I’m not sure what it was about car racing that I enjoyed as a child, before I understood risk and danger in a real way, when burning cars were exciting, but much of it came back, thinking of my father taking us to Gasoline Alley in the suburbs of Minneapolis for my birthday, before Trump, before I questioned my faith, before I wasn't on the team anymore, and I can think of my father smiling, happy, giving. We walked through the exhibition and Mei went ahead to see all the things she’d seen online and I watched videos about rivalries between racers I’d never heard of, interested more in the massive Marlboro baseball caps and the moustaches. We saw a car that had been burned out in some race and the video with it, and I thought about how human all of this is, actually, to want to go as fast as possible, to win, to see someone we support win.
We were the last cohort of the day going through the exhibition, the gift shop closing, and I felt a strange satisfaction the way you do sometimes in the UK when you pay for something and expect little of it and it turns out to be okay. I asked Mei about the races and she told me about everything and I wondered if this was the hobby I should try on, something I could just watch without having to get involved, but as we left and headed to the underground, the feeling passed. We rode the Elisabeth Line to the Northern Line and looking at my reflection in the window, I remembered the years I had spent commuting to Middlesex University when I was doing my PhD, to teach and supplement my bursary, when I couldn’t believe that I was working in London, when everything had just started to work out.
Mei and I ran to Tesco at Finchley Central to get energy drinks and meal deals, and I put the home address in the GPS, planning to have to stop at some point, but as we got on the road, I put on Hum, the late night road trip music when I was seventeen: If we both stand with paths on high, and sink without the oceans, watch 'em dry. We can see far to the other side; it's you and I forever, we don't have to hide, so strangely reread when you are travelling with your own child, rather than your girlfriend. We got out of London, past the M25, I drove and drove, up the M1, towards The North with the determiner, then the M6, passing services after services with no need to stop.
The digital clock ticked past midnight and we came into the city and I felt the projections of the next day beginning to come into reach. How you simulate getting into bed and sleeping and waking up the next day to run. I changed lanes into the exit, slowed over the ramp and just as the road began to descend, I felt the car hit something on the passenger side in the front and then the back and the moment opened up with a series of thoughts: I’d hit something, what was it, it must have been small. Was the car okay, where could we pull off, shit. No, the car was not okay, we were slowing and the left front tyre was deflated. I need to pull over, where can I pull over, there’s a shoulder, but we’re on the ramp, maybe I can go further. No, there’s something seriously wrong, the tyre is very flat, how far should you drive on a flat tyre before it hurts the car.

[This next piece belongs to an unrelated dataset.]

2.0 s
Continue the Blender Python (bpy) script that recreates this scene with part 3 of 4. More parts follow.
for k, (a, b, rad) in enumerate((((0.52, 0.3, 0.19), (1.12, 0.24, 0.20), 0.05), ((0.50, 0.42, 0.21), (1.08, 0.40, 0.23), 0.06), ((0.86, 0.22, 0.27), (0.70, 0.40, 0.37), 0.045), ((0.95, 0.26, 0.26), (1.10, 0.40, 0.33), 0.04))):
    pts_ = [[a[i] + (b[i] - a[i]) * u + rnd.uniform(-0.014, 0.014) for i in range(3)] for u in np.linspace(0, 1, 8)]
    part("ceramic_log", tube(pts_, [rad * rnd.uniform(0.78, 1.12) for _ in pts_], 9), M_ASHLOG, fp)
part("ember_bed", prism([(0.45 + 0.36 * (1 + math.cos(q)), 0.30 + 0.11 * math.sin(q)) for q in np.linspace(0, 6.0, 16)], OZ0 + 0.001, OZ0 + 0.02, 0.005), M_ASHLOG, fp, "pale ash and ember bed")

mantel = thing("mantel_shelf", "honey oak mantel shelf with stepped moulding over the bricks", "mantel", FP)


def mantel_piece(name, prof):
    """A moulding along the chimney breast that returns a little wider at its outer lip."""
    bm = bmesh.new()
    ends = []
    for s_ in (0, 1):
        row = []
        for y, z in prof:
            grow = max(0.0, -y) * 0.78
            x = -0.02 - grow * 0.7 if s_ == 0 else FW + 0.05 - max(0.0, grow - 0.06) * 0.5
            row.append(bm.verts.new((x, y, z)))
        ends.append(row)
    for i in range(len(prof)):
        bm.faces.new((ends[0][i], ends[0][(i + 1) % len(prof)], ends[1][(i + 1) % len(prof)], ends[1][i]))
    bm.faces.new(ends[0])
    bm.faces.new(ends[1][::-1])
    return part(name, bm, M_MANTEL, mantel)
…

I got over, thankfully, no one was immediately behind us. On the shoulder, I asked if Mei was okay — she was. I took a breath, tried to stop to think. I saw a phone box ahead that I could drive the car up to, slowly. Cars were flying past, it being the downhill ramp, and I looked behind me to see if there was a gap, so I could get out and look at the damage. I got around the car and saw that both tyres were flat on the passenger side. I went to the phone box and picked it up and listened as it rang for at least a minute, no one picking up. I got back in the car and googled AA, did the online form and then was on hold, waiting, and then called RAC on Mei’s phone, waiting for someone to help us.
A woman picked up on Mei’s phone and we went through the description of what had happened, where we were, what we needed. I performed calmness, the best I could, but was short with the woman on the phone, and felt the pressure of being Dad, to not lose it in any way, to not appear worried, despite the lorries barrelling past, and shaking the car, and the feeling that some kid on nitrous gas would come over the ramp and not see us and plow into the back. I repeated my phone number several times to the woman and was then on WhatsApp with Leo, the mobile tyre repair man, after giving my credit card to the woman and trying to not think about the £360 this was going to cost, after meticulously doing the day in the most financially efficient way. We needed new tyres anyway, didn’t we.

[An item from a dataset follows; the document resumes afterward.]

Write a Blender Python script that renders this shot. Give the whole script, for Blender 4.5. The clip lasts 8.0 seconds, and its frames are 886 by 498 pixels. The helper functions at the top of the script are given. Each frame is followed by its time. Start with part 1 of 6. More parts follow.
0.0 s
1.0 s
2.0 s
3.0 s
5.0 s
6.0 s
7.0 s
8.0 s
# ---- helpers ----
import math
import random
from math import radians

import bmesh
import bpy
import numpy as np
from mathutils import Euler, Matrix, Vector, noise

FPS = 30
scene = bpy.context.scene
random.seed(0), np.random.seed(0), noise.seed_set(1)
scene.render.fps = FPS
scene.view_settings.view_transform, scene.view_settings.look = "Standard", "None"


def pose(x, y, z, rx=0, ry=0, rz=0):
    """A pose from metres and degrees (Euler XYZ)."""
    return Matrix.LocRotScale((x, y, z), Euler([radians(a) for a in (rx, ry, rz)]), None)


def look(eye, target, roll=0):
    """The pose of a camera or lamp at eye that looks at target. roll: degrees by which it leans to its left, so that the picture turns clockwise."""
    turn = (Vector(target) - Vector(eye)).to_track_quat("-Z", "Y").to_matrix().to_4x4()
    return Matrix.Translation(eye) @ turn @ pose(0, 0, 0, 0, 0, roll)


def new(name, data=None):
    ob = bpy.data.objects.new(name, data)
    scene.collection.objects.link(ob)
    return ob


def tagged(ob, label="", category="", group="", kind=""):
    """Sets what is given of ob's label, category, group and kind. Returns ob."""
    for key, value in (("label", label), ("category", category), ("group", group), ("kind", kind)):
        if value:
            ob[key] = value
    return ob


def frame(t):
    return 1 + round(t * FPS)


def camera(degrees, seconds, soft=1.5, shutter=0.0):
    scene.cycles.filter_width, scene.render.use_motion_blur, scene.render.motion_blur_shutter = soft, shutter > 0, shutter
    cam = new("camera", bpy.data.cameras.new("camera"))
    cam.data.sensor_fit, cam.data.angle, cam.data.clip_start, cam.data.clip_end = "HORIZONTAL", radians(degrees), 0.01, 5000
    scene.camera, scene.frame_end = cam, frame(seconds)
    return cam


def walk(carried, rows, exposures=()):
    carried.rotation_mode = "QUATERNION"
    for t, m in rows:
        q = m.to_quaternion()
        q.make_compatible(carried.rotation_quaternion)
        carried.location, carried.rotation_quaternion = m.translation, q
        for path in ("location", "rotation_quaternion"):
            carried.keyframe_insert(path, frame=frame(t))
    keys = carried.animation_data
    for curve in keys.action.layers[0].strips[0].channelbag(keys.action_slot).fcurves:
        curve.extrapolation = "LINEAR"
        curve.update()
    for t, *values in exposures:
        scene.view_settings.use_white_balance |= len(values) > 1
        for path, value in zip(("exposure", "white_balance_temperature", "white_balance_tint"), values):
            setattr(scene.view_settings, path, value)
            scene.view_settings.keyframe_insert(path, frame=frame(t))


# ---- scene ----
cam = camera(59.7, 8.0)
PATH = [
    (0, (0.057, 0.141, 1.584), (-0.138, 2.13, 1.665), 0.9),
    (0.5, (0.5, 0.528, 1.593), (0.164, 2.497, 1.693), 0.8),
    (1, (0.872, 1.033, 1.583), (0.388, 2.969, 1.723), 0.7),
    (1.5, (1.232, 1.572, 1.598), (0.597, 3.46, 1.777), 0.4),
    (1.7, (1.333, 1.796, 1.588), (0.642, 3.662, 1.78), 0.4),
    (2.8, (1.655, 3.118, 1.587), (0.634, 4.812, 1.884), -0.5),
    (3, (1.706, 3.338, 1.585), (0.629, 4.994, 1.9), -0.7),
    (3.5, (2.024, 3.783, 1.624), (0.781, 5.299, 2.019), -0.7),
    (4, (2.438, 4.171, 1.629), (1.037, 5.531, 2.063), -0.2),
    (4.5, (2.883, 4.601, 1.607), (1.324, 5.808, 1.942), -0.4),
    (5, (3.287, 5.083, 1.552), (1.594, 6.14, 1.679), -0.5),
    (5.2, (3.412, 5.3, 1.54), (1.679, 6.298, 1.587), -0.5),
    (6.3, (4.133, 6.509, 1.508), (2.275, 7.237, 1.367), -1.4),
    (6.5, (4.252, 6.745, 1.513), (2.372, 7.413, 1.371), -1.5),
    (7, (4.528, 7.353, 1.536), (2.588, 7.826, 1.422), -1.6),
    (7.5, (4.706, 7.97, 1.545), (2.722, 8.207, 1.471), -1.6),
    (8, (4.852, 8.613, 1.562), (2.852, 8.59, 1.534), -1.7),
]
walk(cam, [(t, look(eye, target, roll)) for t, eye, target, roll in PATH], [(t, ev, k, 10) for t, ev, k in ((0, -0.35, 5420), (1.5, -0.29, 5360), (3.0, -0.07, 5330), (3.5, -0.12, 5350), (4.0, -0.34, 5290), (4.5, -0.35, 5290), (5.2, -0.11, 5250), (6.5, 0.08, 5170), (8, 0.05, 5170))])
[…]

The cars coming past kept the tension high until finally, thirty minutes after the call disconnected, as promised, Leo came up, and I felt the security of a van behind our car, that anyone would hit him first, before hitting us. Leo came up on the passenger side, friendly and energetic for nearly one in the morning, and said we could stay in the car, and after having me pull up a bit, set out to work with amazing efficiency. Both tyres were removed, and then reinstalled and then I was out behind the car, with the confidence of Leo who had no hint of fear, showing cuts in the tyre sidewalls, two in the same place, and saying it was a problem in the road and I could almost certainly claim for it, if I took pictures, which I did. Leo had a soft eastern European accent, and his phone screen lock was a photo of a young woman with a heavy filter, and I imagined a whole life for him as I waited for the bank transfer to go through and we talked about how bad the roads were and how common this was.

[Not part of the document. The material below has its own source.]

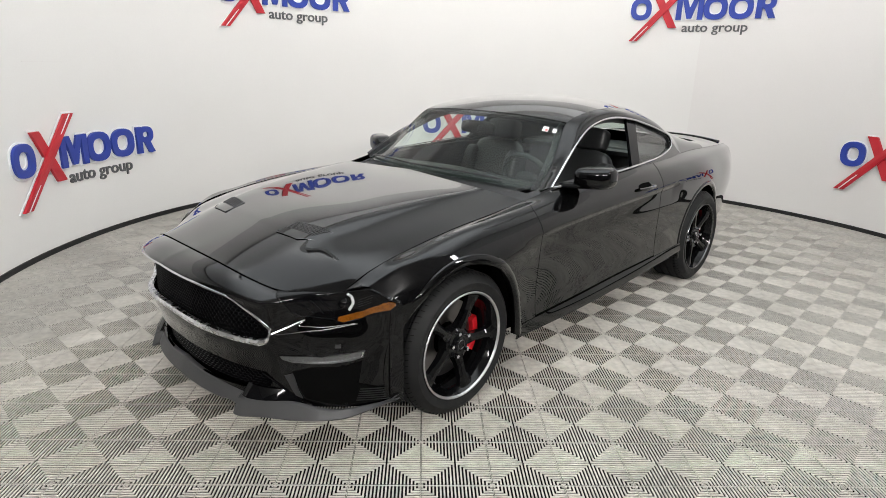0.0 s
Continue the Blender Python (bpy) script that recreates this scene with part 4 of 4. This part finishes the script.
def tile_mesh():
    """Verts and faces of one tile: four fans of ribs that run out to its edges."""
    V, F = [], []
    pitch = S / RIBS
    for side_k in range(4):
        c, s = ((1, 0), (0, 1), (-1, 0), (0, -1))[side_k]
        for k in range(RIBS):
            t = -S / 2 + (k + 0.5) * pitch
            h = 0.215 * pitch
            n = len(V)
            for end in (0, 1):
                for q, zz in ((-h, -0.0048), (-h, -0.0005), (-h * 0.8, 0.0), (h * 0.8, 0.0), (h, -0.0005), (h, -0.0048)):
                    y = t + q
                    x = S / 2 - 0.0029 if end else min(abs(y), S / 2 - 0.0033)
                    V.append((x * c - y * s, x * s + y * c, zz))
            F += [(n + i, n + 6 + i, n + 7 + i, n + 1 + i) for i in range(5)]
    e, w = S / 2, 0.0009
    for c, d in ((1, 0), (0, 1), (-1, 0), (0, -1)):
        n = len(V)
        for x, y, z in ((e - w, -e + w, -0.0048), (e - w, -e + w, -0.0003), (e, -e, -0.0006), (e - w, e - w, -0.0048), (e - w, e - w, -0.0003), (e, e, -0.0006)):
            V.append((x * c - y * d, x * d + y * c, z))
        F += [(n, n + 3, n + 4, n + 1), (n + 1, n + 4, n + 5, n + 2)]
    return V, F


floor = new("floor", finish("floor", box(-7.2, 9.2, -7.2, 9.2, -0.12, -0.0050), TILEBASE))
tagged(floor, "grey ribbed plastic floor tiles laid in a chequered pattern", "floor", kind="structure")
TV, TF = tile_mesh()
tile_data = bpy.data.meshes.new("tile")
tile_data.from_pydata(TV, [], TF)
tile_data.materials.append(TILE)
near, rest = [], []
for i in range(-16, 24):
    for j in range(-12, 30):
        x, y = (i + 0.5) * S, (j + 0.5) * S
        if math.hypot(x - CX, y - CY) > RAD + 0.2 and y > -0.5:
            continue
        (near if -8 <= i <= 10 and -5 <= j <= 9 and len(near) < 300 else rest).append((x, y))
for x, y in near:
    ob = new("tile", tile_data)
    ob.parent = floor
    ob.location = (x, y, 0)
base_v, base_f = np.array(TV), np.array([f for f in TF])
allv = np.concatenate([base_v + np.array((x, y, 0)) for x, y in rest])
allf = np.concatenate([base_f + k * len(base_v) for k in range(len(rest))])
me = bpy.data.meshes.new("tiles_far")
me.from_pydata(allv.tolist(), [], allf.tolist())
me.materials.append(TILE)
far = new("tiles_far", me)
far.parent = floor
tagged(far, "grey ribbed floor tiles", kind="stuff")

I thanked Leo and got into the Corolla and cautiously pulled out into traffic. The car was fine, miraculously, as though nothing had happened. I waited for some wobble, some misalignment, but nothing came and we drove through the city to the house. It was all done then, only an hour later than planned, all the adrenaline worked through my body and laid next to my sleeping wife. I said to Mei when it happened, as we were waiting, that these experiences should make us thankful, and aware of all we’ve been given. How much worse could it be, death comes like this sometimes, sometimes things just change fundamentally and it’s not an uncomfortable forty minutes waiting for an Eastern European man in a van, but it’s the rest of your life. We should be thankful for all of it, for each other, for this one more day we’ve had together. Dad as dad, but Dad who had some other life under the surface of it all, who had another flicker of memories when he was your age, that line We won't let them take you, we won't let you die falling into the loudest guitars you’d ever heard live. I was there, I say as we drive further into the night, At their reunion show in Alabama in, it must have been 2003. The lead singer, Matt, said they didn’t want to play shows anymore. It was so loud.